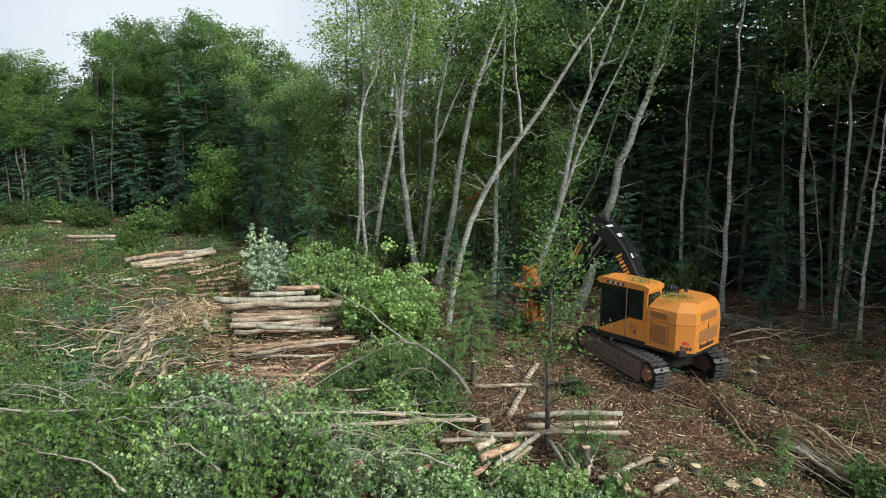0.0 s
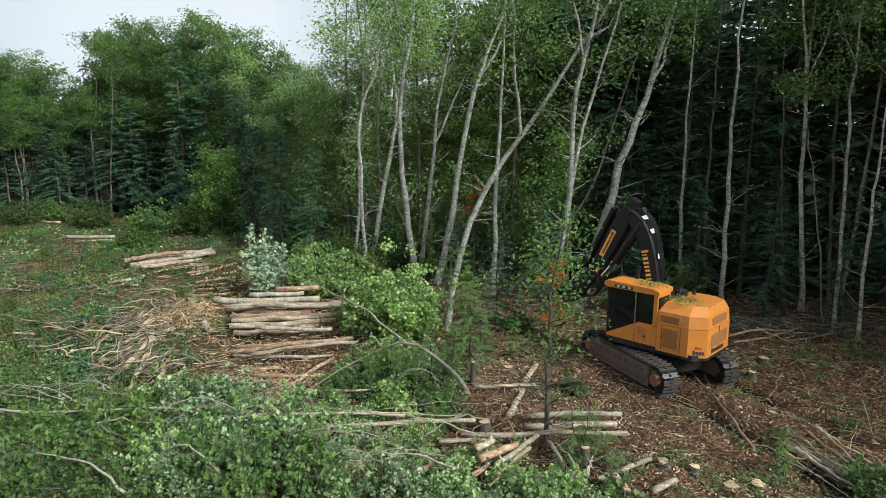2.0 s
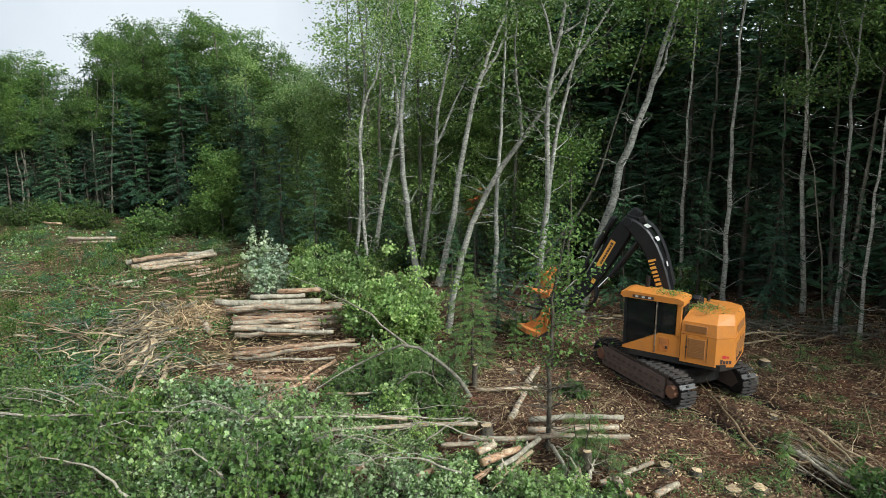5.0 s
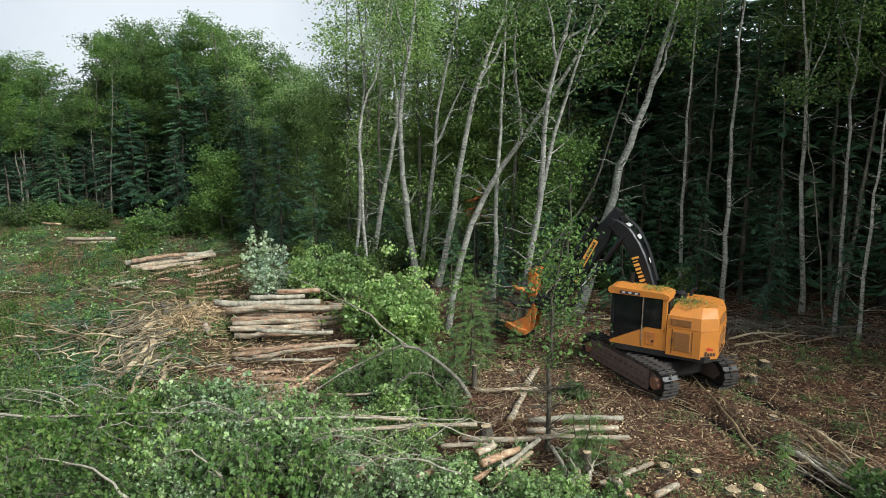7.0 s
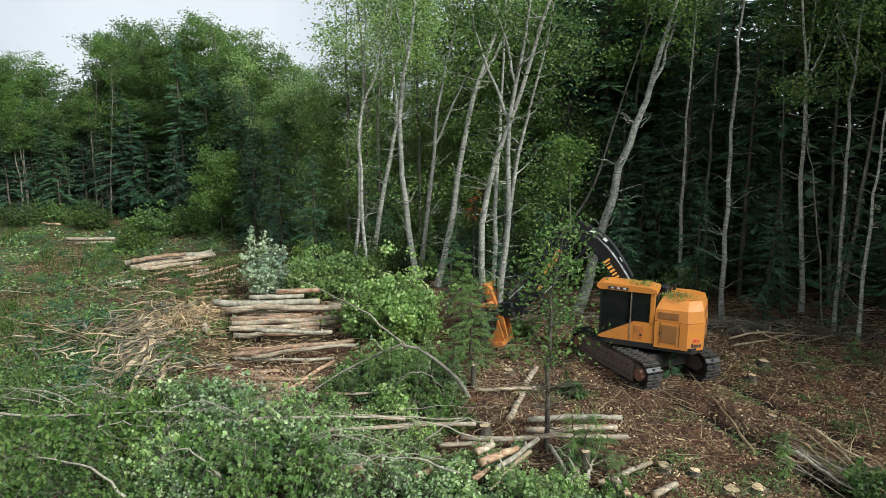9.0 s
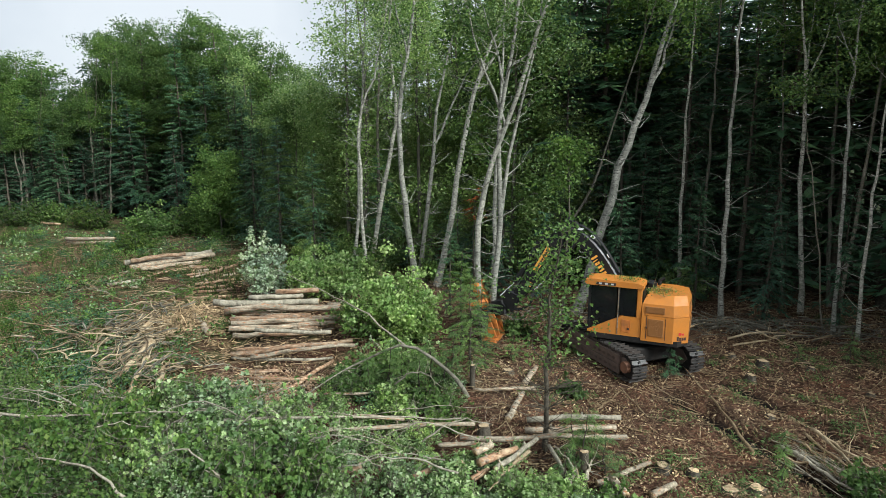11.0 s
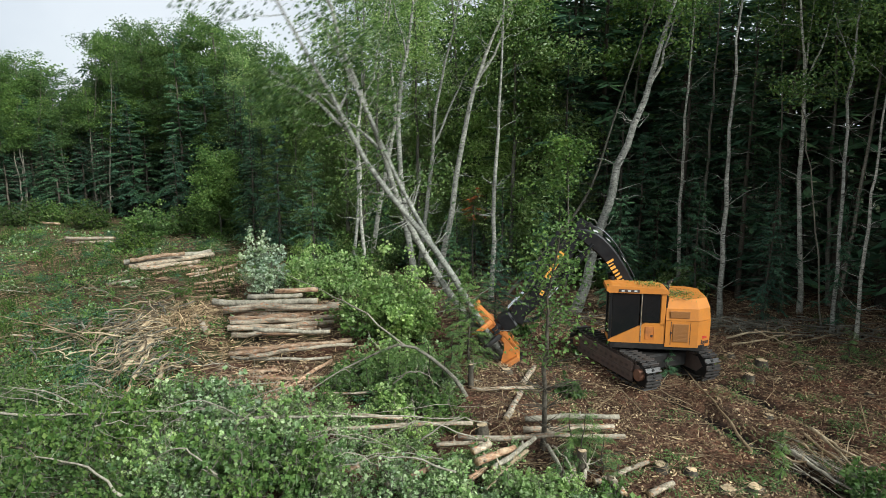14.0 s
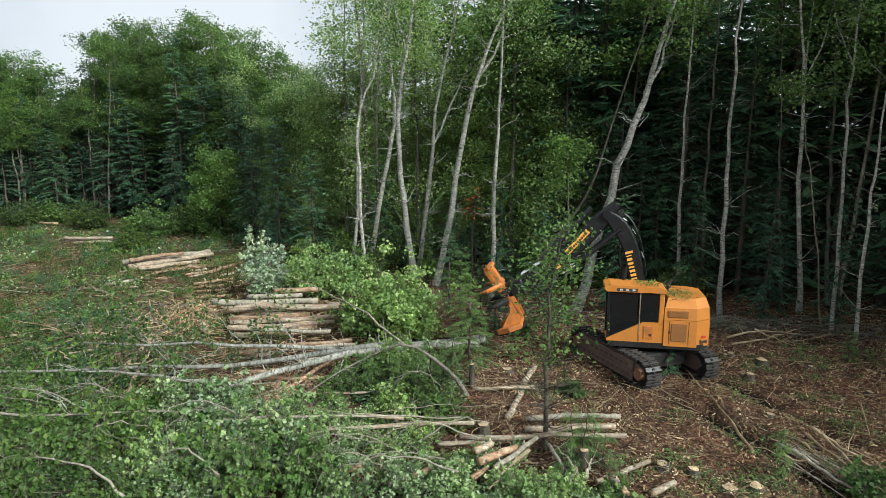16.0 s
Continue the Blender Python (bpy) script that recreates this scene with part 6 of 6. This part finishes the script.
def motions():
    heading = 20.74
    start = (6.95, 21.33)
    times = [0, 0.5, 1, 1.5, 2, 2.5, 3, 3.5, 4, 6.5, 7, 7.5, 8, 8.5, 9, 11.5, 12, 12.5, 13, 13.5, 14, 14.5, 15, 15.5, 16]
    driven = [-0.71, -0.74, -0.82, -0.96, -1.13, -1.46, -1.68, -1.86, -1.95, -1.27, -1.08, -0.88, -0.77, -0.61, -0.37, 0.35, 0.25, -0.10, -0.40, -0.48, -0.45, -0.41, -0.47, -0.49, -0.42]
    swing = [41.50, 39.04, 35.35, 34.00, 45.00, 56.00, 64.20, 66.66, 59.40, 54.66, 58.74, 57.92, 62.42, 62.36, 63.98, 67.08, 74.48, 74.87, 76.58, 81.86, 82.38, 84.44, 82.05, 77.78, 79.64]
    boom = [47.09, 55.16, 62.39, 63.95, 68.34, 68.44, 69.01, 70.57, 67.58, 59.00, 60.27, 58.79, 53.77, 49.64, 45.74, 45.84, 49.06, 50.49, 51.32, 50.47, 49.28, 49.62, 50.66, 57.11, 67.29]
    stick = [-69.97, -72.21, -73.27, -70.92, -73.22, -70.07, -72.37, -69.91, -71.37, -71.65, -72.61, -73.91, -77.39, -75.02, -69.22, -70.67, -68.75, -71.20, -72.92, -70.76, -71.30, -68.33, -60.43, -57.21, -58.79]
    head = [3.00, 5.00, 3.00, 0.00, 2.00, 4.00, 7.00, 10.00, 11.00, 12.00, 12.00, 9.00, 3.00, -5.00, -13.00, -16.26, -20.12, -20.13, -23.62, -29.06, -33.84, -37.96, -50.48, -39.37, -23.11]
    body, rows_u, rows_b, rows_s, rows_h = [], [], [], [], []
    for t, s, w, a, b, c in zip(times, driven, swing, boom, stick, head):
        h = radians(heading)
        body.append((t, pose(start[0] - math.sin(h) * s, start[1] + math.cos(h) * s, 0, 0, 0, heading)))
        turn = pose(0, 0, 0, 0, 0, w - heading)
        rows_u.append((t, turn))
        y, z = 0.10, 2.02
        rows_b.append((t, turn @ pose(0.06, y, z, a)))
        y, z = y + BOOM * math.cos(radians(a)), z + BOOM * math.sin(radians(a))
        rows_s.append((t, turn @ pose(0.06, y, z, b)))
        ca, sa = math.cos(radians(b)), math.sin(radians(b))
        y, z = y + WRIST[0] * ca - WRIST[1] * sa, z + WRIST[0] * sa + WRIST[1] * ca
        rows_h.append((t, turn @ pose(0.06, y, z, c)))
    walk(MACHINE, body)
    walk(UPPER, rows_u)
    walk(BOOM_ARM, rows_b)
    walk(STICK, rows_s)
    walk(HEAD, rows_h)
    walk(TREE_A, [
        (0, pose(3.38, 25.08, 0.36, 0.00, 14.01, 0.00)),
        (0.5, pose(3.88, 24.84, 0.63, 0.00, 11.44, 0.00)),
        (1, pose(4.47, 24.58, 0.79, 0.00, 9.94, 0.00)),
        (1.5, pose(4.63, 24.49, 0.87, 0.00, 10.02, 0.00)),
        (2, pose(4.20, 23.51, 0.93, 0.00, 5.39, 0.00)),
        (2.5, pose(3.58, 22.66, 1.09, 0.00, 4.01, 0.00)),
        (3, pose(3.41, 21.82, 1.07, 0.00, 2.73, 0.00)),
        (3.5, pose(3.29, 21.52, 1.26, 0.00, 2.45, 0.00)),
        (4, pose(3.50, 22.02, 1.16, 0.00, 1.71, 0.00)),
        (6.5, pose(3.09, 23.27, 0.92, 0.00, 5.82, 0.00)),
        (7, pose(2.91, 23.08, 0.93, 0.00, 6.60, 0.00)),
        (7.5, pose(2.92, 23.30, 0.77, 0.00, 5.34, 0.00)),
        (8, pose(2.73, 23.02, 0.36, 0.00, 2.72, 0.00)),
        (8.5, pose(2.53, 23.25, 0.15, 0.00, 2.81, 0.00)),
        (9, pose(2.10, 23.48, 0.10, 0.00, 3.29, 0.00)),
        (11.5, pose(1.87, 23.82, 0.01, 0.00, 1.65, 0.00)),
        (12, pose(1.80, 23.03, 0.19, 0.00, 0.23, 0.00)),
        (12.5, pose(2.11, 22.62, 0.15, 0.00, -2.30, 0.00)),
        (13, pose(2.40, 22.14, 0.10, 0.00, -9.52, 0.00)),
        (13.5, pose(2.33, 21.63, 0.12, 1.10, -17.81, -0.17)),
        (14, pose(2.41, 21.60, 0.03, 4.53, -33.36, -1.36)),
        (14.5, pose(2.34, 21.47, 0.15, 12.31, -51.9, -5.73)),
        (15, pose(1.75, 21.30, 0.45, 35.30, -69.60, -23.98)),
        (15.5, pose(1.56, 21.26, 0.95, 98.48, -69.01, -89.25)),
        (16, pose(1.56, 21.26, 0.95, 98.48, -69.01, -89.25)),
    ])
    walk(TREE_B, [
        (0, pose(0.18, 24.73, 0.00, 0.00, -0.00, 0.00)),
        (0.5, pose(0.18, 24.73, 0.00, 0.00, -0.00, 0.00)),
        (1, pose(0.18, 24.73, 0.00, 0.00, -0.00, 0.00)),
        (1.5, pose(0.18, 24.73, 0.00, 0.00, -0.00, 0.00)),
        (2, pose(0.18, 24.73, 0.00, 0.00, -0.00, 0.00)),
        (2.5, pose(0.18, 24.73, 0.00, 0.00, -0.00, 0.00)),
        (3, pose(0.18, 24.73, 0.00, 0.00, -0.00, 0.00)),
        (3.5, pose(0.18, 24.73, 0.00, 0.00, -0.00, 0.00)),
        (4, pose(0.18, 24.73, 0.00, 0.00, -0.00, 0.00)),
        (6.5, pose(0.18, 24.73, 0.00, 0.00, -0.00, 0.00)),
        (7, pose(0.18, 24.73, 0.00, 0.00, -0.00, 0.00)),
        (7.5, pose(0.18, 24.73, 0.00, 0.00, -0.00, 0.00)),
        (8, pose(0.18, 24.73, 0.00, 0.00, -0.00, 0.00)),
        (8.5, pose(1.01, 24.18, 0.06, 0.00, -5.63, 0.00)),
        (9, pose(1.82, 23.60, 0.10, 0.00, -15.66, 0.00)),
        (11.5, pose(1.59, 23.94, 0.01, 0.00, -15.07, 0.00)),
        (12, pose(1.52, 23.15, 0.19, 0.00, -15.41, 0.00)),
        (12.5, pose(1.83, 22.74, 0.15, 0.00, -17.42, 0.00)),
        (13, pose(2.12, 22.26, 0.10, 0.00, -25.74, 0.00)),
        (13.5, pose(2.05, 21.75, 0.12, 4.98, -34.97, -22.67)),
        (14, pose(2.13, 21.72, 0.03, 24.25, -40.52, -54.22)),
        (14.5, pose(2.06, 21.59, 0.20, 50.59, -30.06, -87.02)),
        (15, pose(1.55, 21.30, 0.40, 75.50, 1.73, -103.60)),
        (15.5, pose(1.31, 21.09, 0.80, 85.36, 16.65, -87.83)),
        (16, pose(1.31, 21.09, 0.80, 85.36, 16.65, -87.83)),
    ])


motions()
════════
### OBJECTIVE
Write out each line again precisely as it appears, skipping every picture.

### RESULT OF THE TASK
0.0 s
2.0 s
5.0 s
7.0 s
9.0 s
11.0 s
14.0 s
16.0 s
Continue the Blender Python (bpy) script that recreates this scene with part 6 of 6. This part finishes the script.
def motions():
    heading = 20.74
    start = (6.95, 21.33)
    times = [0, 0.5, 1, 1.5, 2, 2.5, 3, 3.5, 4, 6.5, 7, 7.5, 8, 8.5, 9, 11.5, 12, 12.5, 13, 13.5, 14, 14.5, 15, 15.5, 16]
    driven = [-0.71, -0.74, -0.82, -0.96, -1.13, -1.46, -1.68, -1.86, -1.95, -1.27, -1.08, -0.88, -0.77, -0.61, -0.37, 0.35, 0.25, -0.10, -0.40, -0.48, -0.45, -0.41, -0.47, -0.49, -0.42]
    swing = [41.50, 39.04, 35.35, 34.00, 45.00, 56.00, 64.20, 66.66, 59.40, 54.66, 58.74, 57.92, 62.42, 62.36, 63.98, 67.08, 74.48, 74.87, 76.58, 81.86, 82.38, 84.44, 82.05, 77.78, 79.64]
    boom = [47.09, 55.16, 62.39, 63.95, 68.34, 68.44, 69.01, 70.57, 67.58, 59.00, 60.27, 58.79, 53.77, 49.64, 45.74, 45.84, 49.06, 50.49, 51.32, 50.47, 49.28, 49.62, 50.66, 57.11, 67.29]
    stick = [-69.97, -72.21, -73.27, -70.92, -73.22, -70.07, -72.37, -69.91, -71.37, -71.65, -72.61, -73.91, -77.39, -75.02, -69.22, -70.67, -68.75, -71.20, -72.92, -70.76, -71.30, -68.33, -60.43, -57.21, -58.79]
    head = [3.00, 5.00, 3.00, 0.00, 2.00, 4.00, 7.00, 10.00, 11.00, 12.00, 12.00, 9.00, 3.00, -5.00, -13.00, -16.26, -20.12, -20.13, -23.62, -29.06, -33.84, -37.96, -50.48, -39.37, -23.11]
    body, rows_u, rows_b, rows_s, rows_h = [], [], [], [], []
    for t, s, w, a, b, c in zip(times, driven, swing, boom, stick, head):
        h = radians(heading)
        body.append((t, pose(start[0] - math.sin(h) * s, start[1] + math.cos(h) * s, 0, 0, 0, heading)))
        turn = pose(0, 0, 0, 0, 0, w - heading)
        rows_u.append((t, turn))
        y, z = 0.10, 2.02
        rows_b.append((t, turn @ pose(0.06, y, z, a)))
        y, z = y + BOOM * math.cos(radians(a)), z + BOOM * math.sin(radians(a))
        rows_s.append((t, turn @ pose(0.06, y, z, b)))
        ca, sa = math.cos(radians(b)), math.sin(radians(b))
        y, z = y + WRIST[0] * ca - WRIST[1] * sa, z + WRIST[0] * sa + WRIST[1] * ca
        rows_h.append((t, turn @ pose(0.06, y, z, c)))
    walk(MACHINE, body)
    walk(UPPER, rows_u)
    walk(BOOM_ARM, rows_b)
    walk(STICK, rows_s)
    walk(HEAD, rows_h)
    walk(TREE_A, [
        (0, pose(3.38, 25.08, 0.36, 0.00, 14.01, 0.00)),
        (0.5, pose(3.88, 24.84, 0.63, 0.00, 11.44, 0.00)),
        (1, pose(4.47, 24.58, 0.79, 0.00, 9.94, 0.00)),
        (1.5, pose(4.63, 24.49, 0.87, 0.00, 10.02, 0.00)),
        (2, pose(4.20, 23.51, 0.93, 0.00, 5.39, 0.00)),
        (2.5, pose(3.58, 22.66, 1.09, 0.00, 4.01, 0.00)),
        (3, pose(3.41, 21.82, 1.07, 0.00, 2.73, 0.00)),
        (3.5, pose(3.29, 21.52, 1.26, 0.00, 2.45, 0.00)),
        (4, pose(3.50, 22.02, 1.16, 0.00, 1.71, 0.00)),
        (6.5, pose(3.09, 23.27, 0.92, 0.00, 5.82, 0.00)),
        (7, pose(2.91, 23.08, 0.93, 0.00, 6.60, 0.00)),
        (7.5, pose(2.92, 23.30, 0.77, 0.00, 5.34, 0.00)),
        (8, pose(2.73, 23.02, 0.36, 0.00, 2.72, 0.00)),
        (8.5, pose(2.53, 23.25, 0.15, 0.00, 2.81, 0.00)),
        (9, pose(2.10, 23.48, 0.10, 0.00, 3.29, 0.00)),
        (11.5, pose(1.87, 23.82, 0.01, 0.00, 1.65, 0.00)),
        (12, pose(1.80, 23.03, 0.19, 0.00, 0.23, 0.00)),
        (12.5, pose(2.11, 22.62, 0.15, 0.00, -2.30, 0.00)),
        (13, pose(2.40, 22.14, 0.10, 0.00, -9.52, 0.00)),
        (13.5, pose(2.33, 21.63, 0.12, 1.10, -17.81, -0.17)),
        (14, pose(2.41, 21.60, 0.03, 4.53, -33.36, -1.36)),
        (14.5, pose(2.34, 21.47, 0.15, 12.31, -51.9, -5.73)),
        (15, pose(1.75, 21.30, 0.45, 35.30, -69.60, -23.98)),
        (15.5, pose(1.56, 21.26, 0.95, 98.48, -69.01, -89.25)),
        (16, pose(1.56, 21.26, 0.95, 98.48, -69.01, -89.25)),
    ])
    walk(TREE_B, [
        (0, pose(0.18, 24.73, 0.00, 0.00, -0.00, 0.00)),
        (0.5, pose(0.18, 24.73, 0.00, 0.00, -0.00, 0.00)),
        (1, pose(0.18, 24.73, 0.00, 0.00, -0.00, 0.00)),
        (1.5, pose(0.18, 24.73, 0.00, 0.00, -0.00, 0.00)),
        (2, pose(0.18, 24.73, 0.00, 0.00, -0.00, 0.00)),
        (2.5, pose(0.18, 24.73, 0.00, 0.00, -0.00, 0.00)),
        (3, pose(0.18, 24.73, 0.00, 0.00, -0.00, 0.00)),
        (3.5, pose(0.18, 24.73, 0.00, 0.00, -0.00, 0.00)),
        (4, pose(0.18, 24.73, 0.00, 0.00, -0.00, 0.00)),
        (6.5, pose(0.18, 24.73, 0.00, 0.00, -0.00, 0.00)),
        (7, pose(0.18, 24.73, 0.00, 0.00, -0.00, 0.00)),
        (7.5, pose(0.18, 24.73, 0.00, 0.00, -0.00, 0.00)),
        (8, pose(0.18, 24.73, 0.00, 0.00, -0.00, 0.00)),
        (8.5, pose(1.01, 24.18, 0.06, 0.00, -5.63, 0.00)),
        (9, pose(1.82, 23.60, 0.10, 0.00, -15.66, 0.00)),
        (11.5, pose(1.59, 23.94, 0.01, 0.00, -15.07, 0.00)),
        (12, pose(1.52, 23.15, 0.19, 0.00, -15.41, 0.00)),
        (12.5, pose(1.83, 22.74, 0.15, 0.00, -17.42, 0.00)),
        (13, pose(2.12, 22.26, 0.10, 0.00, -25.74, 0.00)),
        (13.5, pose(2.05, 21.75, 0.12, 4.98, -34.97, -22.67)),
        (14, pose(2.13, 21.72, 0.03, 24.25, -40.52, -54.22)),
        (14.5, pose(2.06, 21.59, 0.20, 50.59, -30.06, -87.02)),
        (15, pose(1.55, 21.30, 0.40, 75.50, 1.73, -103.60)),
        (15.5, pose(1.31, 21.09, 0.80, 85.36, 16.65, -87.83)),
        (16, pose(1.31, 21.09, 0.80, 85.36, 16.65, -87.83)),
    ])


motions()